Reproduce the listing below exactly, minus its pictures.

RECORDED INFORMATION:
# # # #

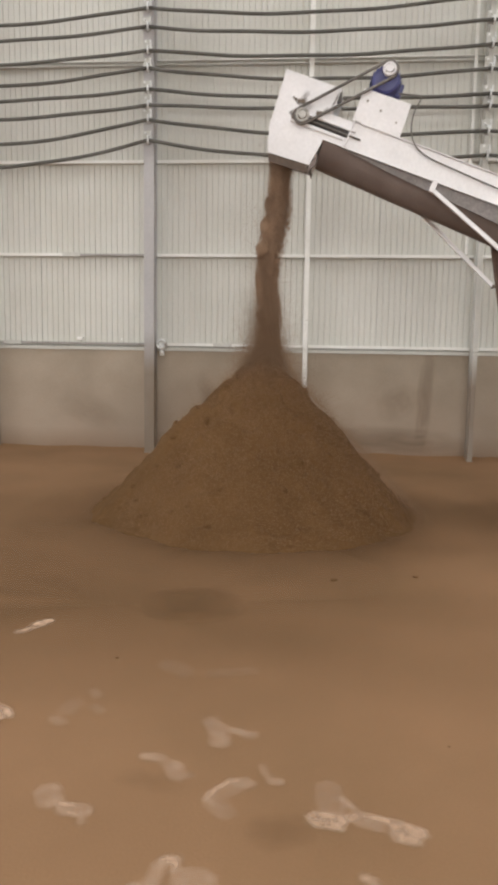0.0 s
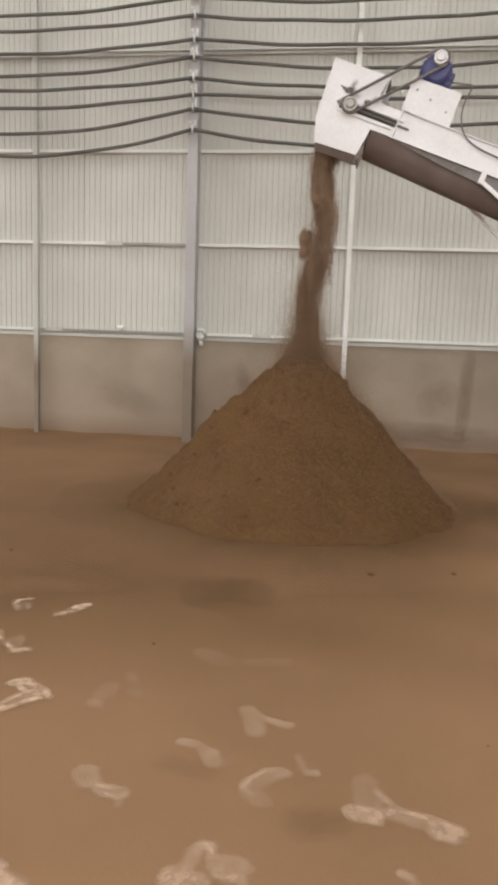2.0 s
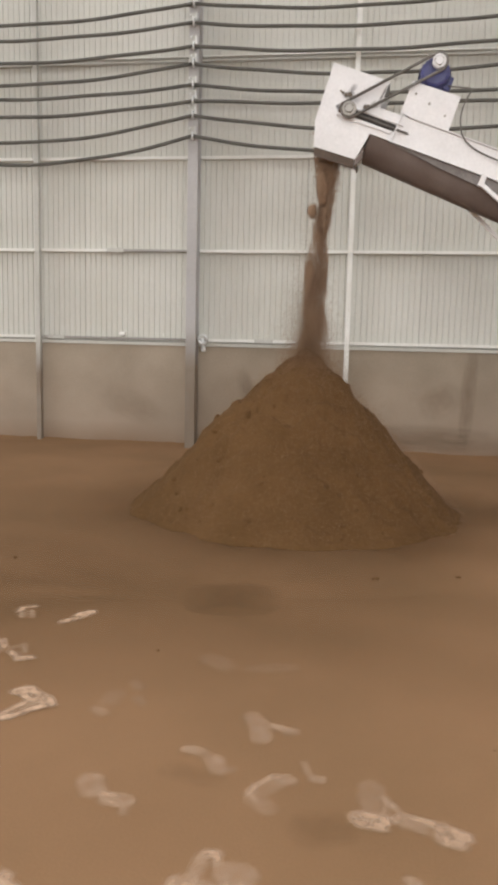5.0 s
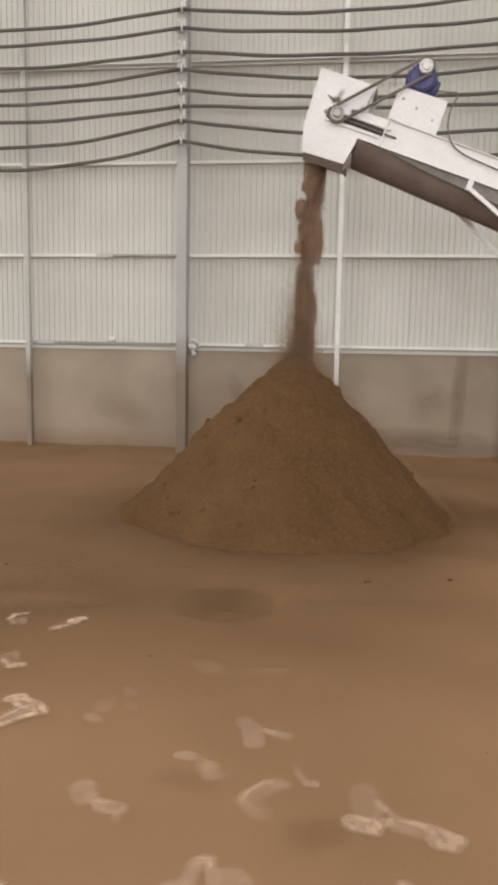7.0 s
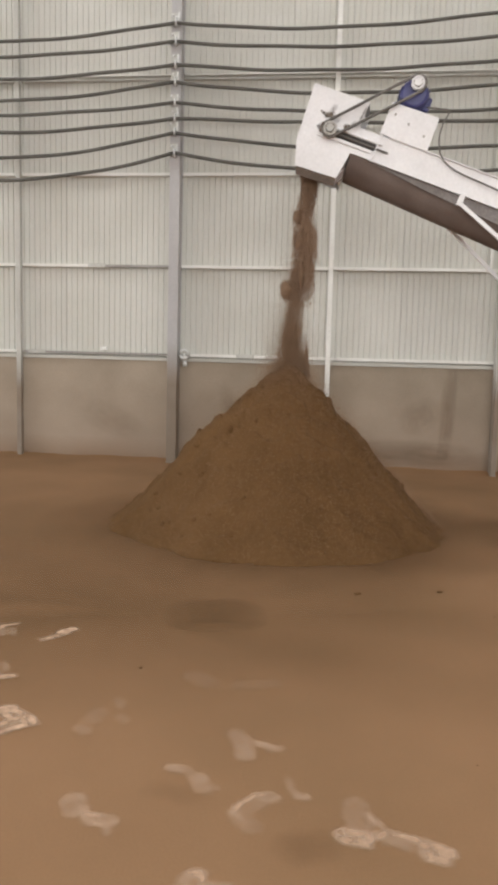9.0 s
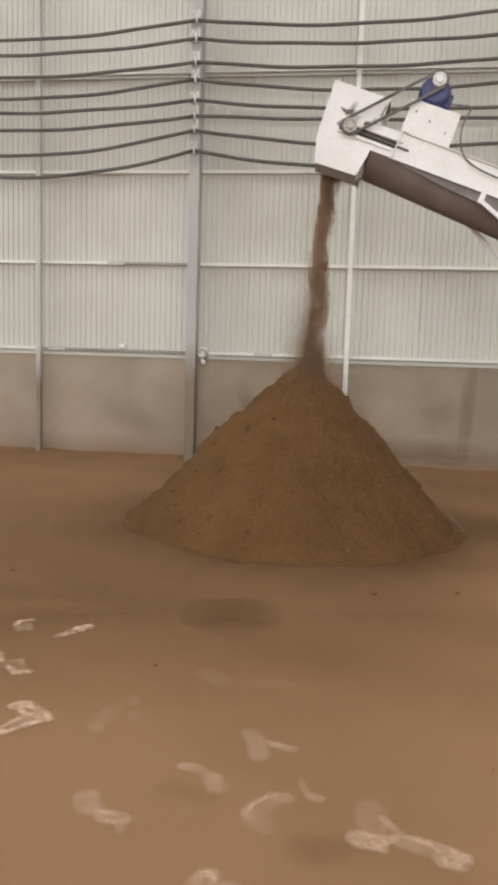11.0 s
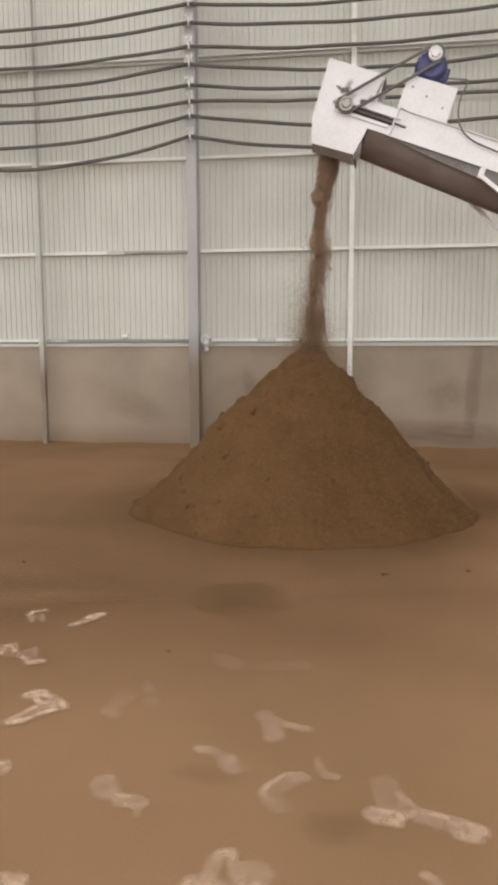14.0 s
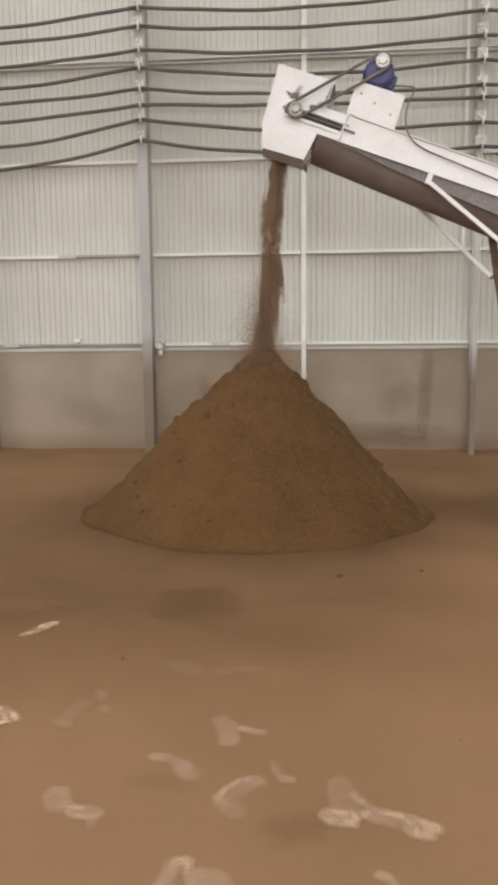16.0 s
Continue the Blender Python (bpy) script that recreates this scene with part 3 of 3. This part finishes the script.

# # # #

THE RESULT:
0.0 s
2.0 s
5.0 s
7.0 s
9.0 s
11.0 s
14.0 s
16.0 s
Continue the Blender Python (bpy) script that recreates this scene with part 3 of 3. This part finishes the script.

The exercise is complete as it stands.